Khadr’s appeal relies primarily on the Hamdan II decision of the U.S. Court of Appeals, which held that “material support for terrorism” is not an offense under the international law of war, and therefore cannot be the basis for culpability in a military commission based upon conduct that preceded enactment of the Military Commissions Act of 2006.  The reasoning of Hamdan II also affected the “conspiracy” charge in the al Bahlul case.  The latter case is presently pending before the en banc court of appeals.  If the court of appeals were to affirm the panel’s holding in Hamdan II, and were to hold that it applies to pre-2006 conspiracy charges, as well, then presumably two of the four charges to which Khadr pleaded guilty–conspiracy and material support–would be vulnerable to reversal.  [UPDATE:  David Hicks also filed an appeal to the CMCR late last week, arguing that his 2007 plea of guilty to a MST charge likewise must be reversed pursuant to Hamdan II.  Hicks apparently did sign a form waiving his appeal rights at the time of his sentencing, but his brief asserts that “it was never filed after the Convening Authority’s action and is therefore irrelevant as a matter of law.”]
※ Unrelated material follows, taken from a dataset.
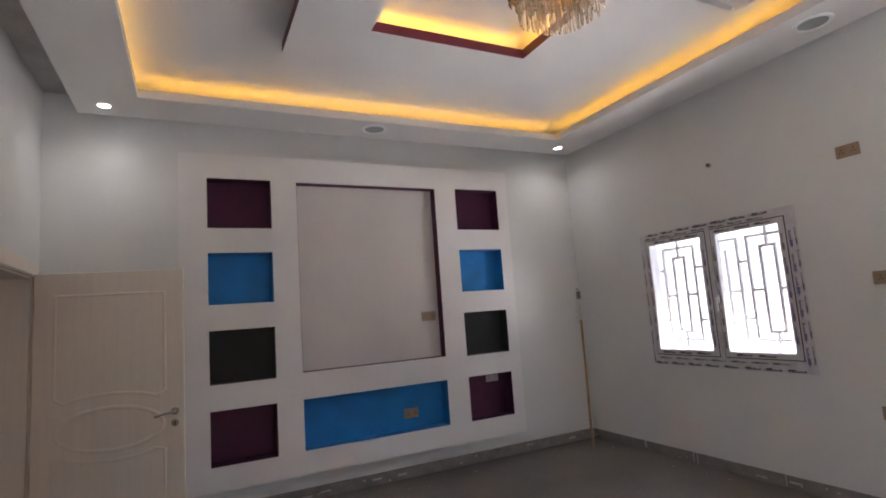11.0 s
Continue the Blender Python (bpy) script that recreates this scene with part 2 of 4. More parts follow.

What about the other two charges to which Khadr pleaded guilty?

One of those charges was “murder in violation of the law of war,” 10 U.S.C. 950t(15).  Khadr admitted to using a grenade to kill Sergeant First Class Christopher Speer in a firefight on August 6, 2002.  The prosecution acknowledged that Khadr had not engaged in any conduct that violates the international law of war, such as targeting civilians or “us[ing] either a means or method of warfare prohibited by international humanitarian law.”  The prosecution’s theory was, instead, that Khadr’s killing of Speer was “in violation of the law of war” because Khadr was an unprivileged belligerent when he tossed the grenade.

As I explained a few weeks back, the status of being “unprivileged,” i.e., of not being entitled to the “combatant’s privilege,” means merely that the person (such as Khadr here) may be prosecuted for violation of the relevant state’s domestic law, such as a murder charge for killing someone in battle — a charge that could not be brought against a privileged belligerentBut the international law of war does not prohibit unprivileged killing, as such.
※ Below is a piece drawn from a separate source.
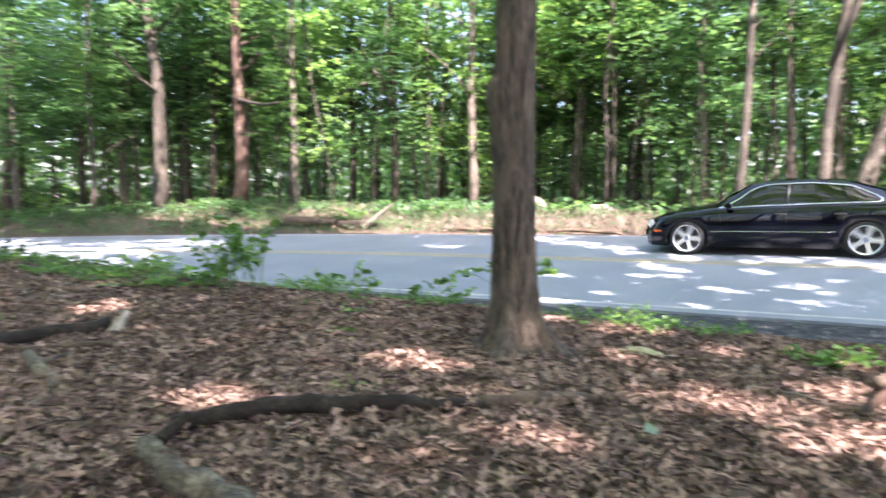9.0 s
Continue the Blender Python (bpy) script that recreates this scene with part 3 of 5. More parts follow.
BANK_GAPS = [
    (1.32, 3.50, 0.42, 0.52), (1.95, 3.95, 1.0, 0.55), (1.10, 2.86, 0.48, 0.32), (-0.98, 3.0, 0.27, 0.22), (0.12, 2.30, 0.16, 0.17), (0.05, 3.66, 0.30, 0.10), (-0.2, 4.7, 0.35, 0.2), (0.8, 3.1, 0.25, 0.2),
    (2.73, 4.13, 0.25, 0.2), (-0.82, 4.54, 0.12, 0.2), (-1.32, 1.99, 0.27, 0.15), (-3.86, 3.01, 0.18, 0.2), (0.62, 3.05, 0.36, 0.28),
    (0.96, 2.80, 0.2, 0.25), (-7.65, 2.42, 0.2, 0.28), (-7.36, -1.58, 0.5, 0.32), 
    (-9.75, -1.26, 0.25, 0.3), (-0.2, 4.4, 0.3, 0.12), (-4.9, 1.2, 0.2, 0.12), (0.4, 4.1, 0.3, 0.1), (2.25, 5.0, 0.8, 0.38), (0.95, 4.15, 0.32, 0.25), (2.6, 3.4, 0.3, 0.2), (1.75, 4.35, 0.6, 0.3), (2.45, 4.45, 0.5, 0.3)]
VERGE_GAPS = [(-7.7, 19.3, 1.3, 0.9), (-5.0, 18.8, 0.5, 0.5), (-0.9, 16.4, 0.4, 0.5), (-18.5, 16.6, 0.5, 0.5)]


def lit_spots(px, py):
    """True where a place on the ground lies in the sun."""
    lit = np.zeros(len(px), bool)
    ragged = np.random.default_rng(62).uniform(0.25, 1.35, len(px))
    strays = np.random.default_rng(63).uniform(0, 1, len(px))
    broken = np.sin(5.3 * py + 0.7 * px + 2.2 * np.sin(1.3 * px)) + np.sin(3.1 * px - 2.2 * py + 1.7 * np.sin(2.9 * py)) + 0.5 * np.sin(11 * px + 13 * py)
    for gaps in (FAR_LANE_GAPS, NEAR_LANE_GAPS, BEND_GAPS, BANK_GAPS, VERGE_GAPS):
        for gx, gy, ga, gb in gaps:
            ga, gb = ga + 0.05, gb + 0.05  # the leaves round a gap reach into it
            wob = 1 + 0.5 * np.sin(14.1 * px + 4 * np.sin(6.3 * py)) * np.cos(17 * py + 3 * px) + 0.55 * np.sin(3.1 * px + 5 * gx + 1.5 * np.sin(2.3 * py)) * np.cos(4.3 * py + 2 * gy) + 0.4 * np.sin(8.3 * px + 3 * np.sin(5.1 * py)) * np.sin(9.7 * py + gx)
            spot = ((px - gx + 0.35 * (py - gy)) / ga) ** 2 + ((py - gy) / gb) ** 2 < wob * ragged
            if gaps is BEND_GAPS:  # leafy twigs streak these wide gaps
                spot &= np.sin(6.1 * py + 0.8 * px + 1.6 * np.sin(0.9 * px)) + 0.6 * np.sin(2.3 * px - 3.7 * py) > -0.75
            elif ga * gb > 0.4:
                spot &= (broken > -0.7) & (np.sin(9.1 * px + 4 * py + 2 * np.sin(4.7 * py)) + np.sin(15 * py - 3 * px) > -1.35)
            if gaps is BANK_GAPS:  # single leaves hang in these gaps
                spot &= strays > 0.05
            lit |= spot
    rng = np.random.default_rng(61)
    for k in range(60):  # small flecks that slip between the leaves over the road
        gx, gy, ga = rng.uniform(-9, 7), rng.uniform(8.2, 15.2), rng.uniform(0.07, 0.22)
        if gy > 12.4 or rng.uniform() < 0.12 or gx > 1.5:
            lit |= ((px - gx) / ga) ** 2 + ((py - gy) / (ga * 0.42)) ** 2 < 1 + 0.5 * np.sin(9 * px + 7 * py)
    return lit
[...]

Accordingly, in order to show that Khadr had murdered “in violation of the law of war,” as the MCA requires, the prosecution relied on its “domestic law-of-war” theory:  It noted that “the United States . . . has a long history of punishing hostile acts–including murder–by unprivileged belligerents in time of war,” thereby purportedly establishing an “American common law of war” that is, according to the prosecution, encompassed by the MCA’s reference to murder “in violation of the law of war.”

The Hamdan II court, however, specifically rejected the argument that the MCA’s references to the “law of war” refer to a domestic law of war distinct from the international law of war (see pages 25-27).  If the en banc court of appeals affirms that aspect of Hamdan II, such a holding would appear to undermine the predicate for Khadr’s murder conviction, as well.

Finally, Khadr pleaded guilty to “spying” under 10 U.S.C. 950t(27).  For some reason, when Congress amended the MCA in 2009, it amended the spying provision to require proof that the conduct was “in violation of the law of war”–even though spying traditionally has not been a violation of the law of war, and even though the parallel spying offense under the Uniform Code of Military Justice, 10 U.S.C. 906, does not require proof of a violation of the law of war.

Khadr argues that his efforts to obtain information did not violate the international law of war, and that the government did not offer evidence to the contrary.  The Khadr prosecutors, for their part, did not argue that Khadr’s “spying” violated the international law of war–indeed, they conceded that spying can’t violate that body of law.  Accordingly, they argued, once again, that by using the phrase “in violation of the law of war,” Congress must have intended to refer in part to a domestic body of law under which spying has traditionally been charged in military commissions.

In sum, Khadr’s convictions all appear to be predicated on the government’s argument–later rejected by the court of appeals in Hamdan II–that the MCA references to conduct “in violation of the law of war” refer not only to violations of the international law of war, but also to violations of a so-called U.S., “domestic” law of war.  If the D.C. Circuit does not change its mind about the “domestic” law of war and the MCA in the al Bahlul en banc proceeding, then Khadr would appear to be on strong ground in his appeal to the CMCR, assuming that appeal is not vulnerable on waiver or failure-to-preserve or other procedural grounds.  (Moreover, even if the court of appeals were to hold that the “violation of the law of war” in the MCA does encompass violations of the “domestic” law of war, that would only tee up another substantial question–namely, whether Congress has the constitutional authority to provide for the trial of some or all such domestic law crimes in military commissions rather than in Article III courts.  See my discussion here.)